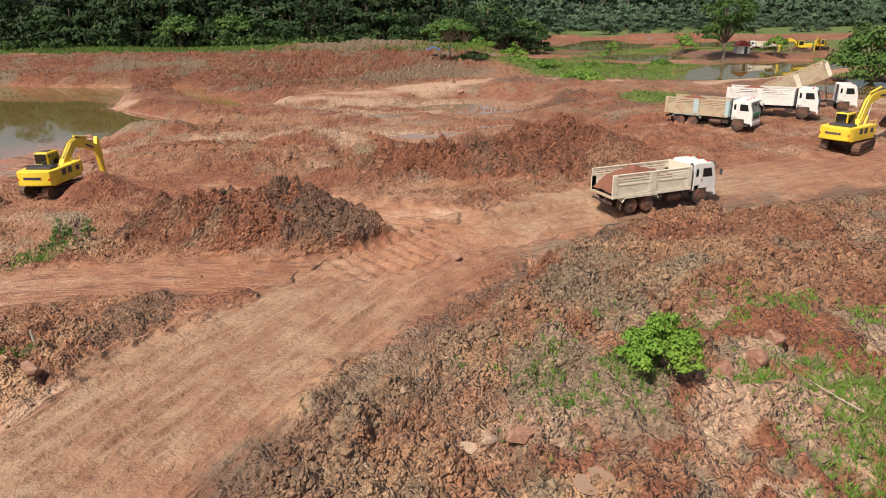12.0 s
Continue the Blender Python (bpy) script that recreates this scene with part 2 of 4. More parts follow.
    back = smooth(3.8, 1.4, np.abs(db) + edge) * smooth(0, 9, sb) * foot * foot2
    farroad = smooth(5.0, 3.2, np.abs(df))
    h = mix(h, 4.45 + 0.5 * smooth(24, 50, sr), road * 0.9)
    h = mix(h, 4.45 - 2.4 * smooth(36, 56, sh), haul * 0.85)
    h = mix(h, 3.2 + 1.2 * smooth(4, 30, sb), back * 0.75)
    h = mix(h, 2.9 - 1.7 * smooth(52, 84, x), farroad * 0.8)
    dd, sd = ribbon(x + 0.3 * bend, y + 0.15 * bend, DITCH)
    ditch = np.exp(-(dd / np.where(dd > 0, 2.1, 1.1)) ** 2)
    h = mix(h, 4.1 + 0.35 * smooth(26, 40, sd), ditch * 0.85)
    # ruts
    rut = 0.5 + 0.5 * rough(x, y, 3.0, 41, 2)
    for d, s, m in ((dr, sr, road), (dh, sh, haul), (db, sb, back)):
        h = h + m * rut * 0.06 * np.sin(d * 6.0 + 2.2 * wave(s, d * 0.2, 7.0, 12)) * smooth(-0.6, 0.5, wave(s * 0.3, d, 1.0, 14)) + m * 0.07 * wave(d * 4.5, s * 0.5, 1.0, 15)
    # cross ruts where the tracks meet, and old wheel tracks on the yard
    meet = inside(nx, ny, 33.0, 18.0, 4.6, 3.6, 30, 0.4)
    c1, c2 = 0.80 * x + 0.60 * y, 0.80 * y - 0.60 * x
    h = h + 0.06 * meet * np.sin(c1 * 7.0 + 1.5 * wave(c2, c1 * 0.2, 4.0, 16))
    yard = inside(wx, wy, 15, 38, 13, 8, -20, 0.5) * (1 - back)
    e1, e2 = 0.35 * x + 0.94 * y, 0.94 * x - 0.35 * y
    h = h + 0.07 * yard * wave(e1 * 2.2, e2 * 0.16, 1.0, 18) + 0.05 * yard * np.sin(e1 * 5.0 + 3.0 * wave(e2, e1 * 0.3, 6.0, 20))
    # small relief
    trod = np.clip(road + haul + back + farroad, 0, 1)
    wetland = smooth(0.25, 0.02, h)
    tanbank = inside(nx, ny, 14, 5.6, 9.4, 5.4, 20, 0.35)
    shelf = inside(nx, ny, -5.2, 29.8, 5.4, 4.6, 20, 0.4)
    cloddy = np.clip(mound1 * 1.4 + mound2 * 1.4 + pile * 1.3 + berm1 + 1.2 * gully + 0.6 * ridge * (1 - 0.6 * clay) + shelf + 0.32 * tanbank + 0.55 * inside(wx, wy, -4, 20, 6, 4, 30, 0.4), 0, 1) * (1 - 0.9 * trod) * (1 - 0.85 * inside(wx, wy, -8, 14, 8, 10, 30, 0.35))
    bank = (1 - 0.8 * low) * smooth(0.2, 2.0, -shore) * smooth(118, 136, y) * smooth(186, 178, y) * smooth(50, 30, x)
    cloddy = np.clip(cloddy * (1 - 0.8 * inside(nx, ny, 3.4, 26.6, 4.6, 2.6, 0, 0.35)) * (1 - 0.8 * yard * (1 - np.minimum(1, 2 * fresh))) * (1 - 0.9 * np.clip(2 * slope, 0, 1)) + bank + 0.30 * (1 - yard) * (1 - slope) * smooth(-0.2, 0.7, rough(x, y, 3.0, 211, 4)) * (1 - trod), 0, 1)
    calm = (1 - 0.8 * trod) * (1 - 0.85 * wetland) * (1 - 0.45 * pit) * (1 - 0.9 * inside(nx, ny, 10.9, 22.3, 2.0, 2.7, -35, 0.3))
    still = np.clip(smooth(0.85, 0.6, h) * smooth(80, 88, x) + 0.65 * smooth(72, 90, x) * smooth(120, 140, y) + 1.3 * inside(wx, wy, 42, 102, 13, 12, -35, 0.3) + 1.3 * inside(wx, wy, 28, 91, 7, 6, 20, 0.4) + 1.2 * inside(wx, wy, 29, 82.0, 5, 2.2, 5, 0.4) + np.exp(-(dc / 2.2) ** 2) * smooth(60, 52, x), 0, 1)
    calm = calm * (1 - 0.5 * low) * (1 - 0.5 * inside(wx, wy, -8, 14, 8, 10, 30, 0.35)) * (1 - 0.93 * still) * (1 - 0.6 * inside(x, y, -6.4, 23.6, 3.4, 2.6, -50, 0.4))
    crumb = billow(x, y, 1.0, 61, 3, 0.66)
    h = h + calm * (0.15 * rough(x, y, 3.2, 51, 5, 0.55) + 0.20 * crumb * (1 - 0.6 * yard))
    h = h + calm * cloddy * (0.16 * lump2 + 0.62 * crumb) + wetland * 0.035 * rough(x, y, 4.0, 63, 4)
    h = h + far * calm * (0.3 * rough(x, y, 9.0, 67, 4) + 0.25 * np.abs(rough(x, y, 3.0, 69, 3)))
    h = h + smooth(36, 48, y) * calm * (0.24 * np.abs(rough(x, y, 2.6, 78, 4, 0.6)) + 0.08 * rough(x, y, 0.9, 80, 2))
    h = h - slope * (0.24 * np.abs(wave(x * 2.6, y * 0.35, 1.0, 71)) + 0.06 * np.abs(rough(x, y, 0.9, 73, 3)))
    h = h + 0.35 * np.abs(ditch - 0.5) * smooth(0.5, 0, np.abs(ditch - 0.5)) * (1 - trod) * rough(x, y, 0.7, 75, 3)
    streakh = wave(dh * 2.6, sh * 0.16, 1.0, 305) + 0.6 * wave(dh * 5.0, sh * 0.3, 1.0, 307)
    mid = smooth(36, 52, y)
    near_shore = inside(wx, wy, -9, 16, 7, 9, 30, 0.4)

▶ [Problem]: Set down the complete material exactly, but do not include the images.

▶ [Solution to the problem]:
12.0 s
Continue the Blender Python (bpy) script that recreates this scene with part 2 of 4. More parts follow.
    back = smooth(3.8, 1.4, np.abs(db) + edge) * smooth(0, 9, sb) * foot * foot2
    farroad = smooth(5.0, 3.2, np.abs(df))
    h = mix(h, 4.45 + 0.5 * smooth(24, 50, sr), road * 0.9)
    h = mix(h, 4.45 - 2.4 * smooth(36, 56, sh), haul * 0.85)
    h = mix(h, 3.2 + 1.2 * smooth(4, 30, sb), back * 0.75)
    h = mix(h, 2.9 - 1.7 * smooth(52, 84, x), farroad * 0.8)
    dd, sd = ribbon(x + 0.3 * bend, y + 0.15 * bend, DITCH)
    ditch = np.exp(-(dd / np.where(dd > 0, 2.1, 1.1)) ** 2)
    h = mix(h, 4.1 + 0.35 * smooth(26, 40, sd), ditch * 0.85)
    # ruts
    rut = 0.5 + 0.5 * rough(x, y, 3.0, 41, 2)
    for d, s, m in ((dr, sr, road), (dh, sh, haul), (db, sb, back)):
        h = h + m * rut * 0.06 * np.sin(d * 6.0 + 2.2 * wave(s, d * 0.2, 7.0, 12)) * smooth(-0.6, 0.5, wave(s * 0.3, d, 1.0, 14)) + m * 0.07 * wave(d * 4.5, s * 0.5, 1.0, 15)
    # cross ruts where the tracks meet, and old wheel tracks on the yard
    meet = inside(nx, ny, 33.0, 18.0, 4.6, 3.6, 30, 0.4)
    c1, c2 = 0.80 * x + 0.60 * y, 0.80 * y - 0.60 * x
    h = h + 0.06 * meet * np.sin(c1 * 7.0 + 1.5 * wave(c2, c1 * 0.2, 4.0, 16))
    yard = inside(wx, wy, 15, 38, 13, 8, -20, 0.5) * (1 - back)
    e1, e2 = 0.35 * x + 0.94 * y, 0.94 * x - 0.35 * y
    h = h + 0.07 * yard * wave(e1 * 2.2, e2 * 0.16, 1.0, 18) + 0.05 * yard * np.sin(e1 * 5.0 + 3.0 * wave(e2, e1 * 0.3, 6.0, 20))
    # small relief
    trod = np.clip(road + haul + back + farroad, 0, 1)
    wetland = smooth(0.25, 0.02, h)
    tanbank = inside(nx, ny, 14, 5.6, 9.4, 5.4, 20, 0.35)
    shelf = inside(nx, ny, -5.2, 29.8, 5.4, 4.6, 20, 0.4)
    cloddy = np.clip(mound1 * 1.4 + mound2 * 1.4 + pile * 1.3 + berm1 + 1.2 * gully + 0.6 * ridge * (1 - 0.6 * clay) + shelf + 0.32 * tanbank + 0.55 * inside(wx, wy, -4, 20, 6, 4, 30, 0.4), 0, 1) * (1 - 0.9 * trod) * (1 - 0.85 * inside(wx, wy, -8, 14, 8, 10, 30, 0.35))
    bank = (1 - 0.8 * low) * smooth(0.2, 2.0, -shore) * smooth(118, 136, y) * smooth(186, 178, y) * smooth(50, 30, x)
    cloddy = np.clip(cloddy * (1 - 0.8 * inside(nx, ny, 3.4, 26.6, 4.6, 2.6, 0, 0.35)) * (1 - 0.8 * yard * (1 - np.minimum(1, 2 * fresh))) * (1 - 0.9 * np.clip(2 * slope, 0, 1)) + bank + 0.30 * (1 - yard) * (1 - slope) * smooth(-0.2, 0.7, rough(x, y, 3.0, 211, 4)) * (1 - trod), 0, 1)
    calm = (1 - 0.8 * trod) * (1 - 0.85 * wetland) * (1 - 0.45 * pit) * (1 - 0.9 * inside(nx, ny, 10.9, 22.3, 2.0, 2.7, -35, 0.3))
    still = np.clip(smooth(0.85, 0.6, h) * smooth(80, 88, x) + 0.65 * smooth(72, 90, x) * smooth(120, 140, y) + 1.3 * inside(wx, wy, 42, 102, 13, 12, -35, 0.3) + 1.3 * inside(wx, wy, 28, 91, 7, 6, 20, 0.4) + 1.2 * inside(wx, wy, 29, 82.0, 5, 2.2, 5, 0.4) + np.exp(-(dc / 2.2) ** 2) * smooth(60, 52, x), 0, 1)
    calm = calm * (1 - 0.5 * low) * (1 - 0.5 * inside(wx, wy, -8, 14, 8, 10, 30, 0.35)) * (1 - 0.93 * still) * (1 - 0.6 * inside(x, y, -6.4, 23.6, 3.4, 2.6, -50, 0.4))
    crumb = billow(x, y, 1.0, 61, 3, 0.66)
    h = h + calm * (0.15 * rough(x, y, 3.2, 51, 5, 0.55) + 0.20 * crumb * (1 - 0.6 * yard))
    h = h + calm * cloddy * (0.16 * lump2 + 0.62 * crumb) + wetland * 0.035 * rough(x, y, 4.0, 63, 4)
    h = h + far * calm * (0.3 * rough(x, y, 9.0, 67, 4) + 0.25 * np.abs(rough(x, y, 3.0, 69, 3)))
    h = h + smooth(36, 48, y) * calm * (0.24 * np.abs(rough(x, y, 2.6, 78, 4, 0.6)) + 0.08 * rough(x, y, 0.9, 80, 2))
    h = h - slope * (0.24 * np.abs(wave(x * 2.6, y * 0.35, 1.0, 71)) + 0.06 * np.abs(rough(x, y, 0.9, 73, 3)))
    h = h + 0.35 * np.abs(ditch - 0.5) * smooth(0.5, 0, np.abs(ditch - 0.5)) * (1 - trod) * rough(x, y, 0.7, 75, 3)
    streakh = wave(dh * 2.6, sh * 0.16, 1.0, 305) + 0.6 * wave(dh * 5.0, sh * 0.3, 1.0, 307)
    mid = smooth(36, 52, y)
    near_shore = inside(wx, wy, -9, 16, 7, 9, 30, 0.4)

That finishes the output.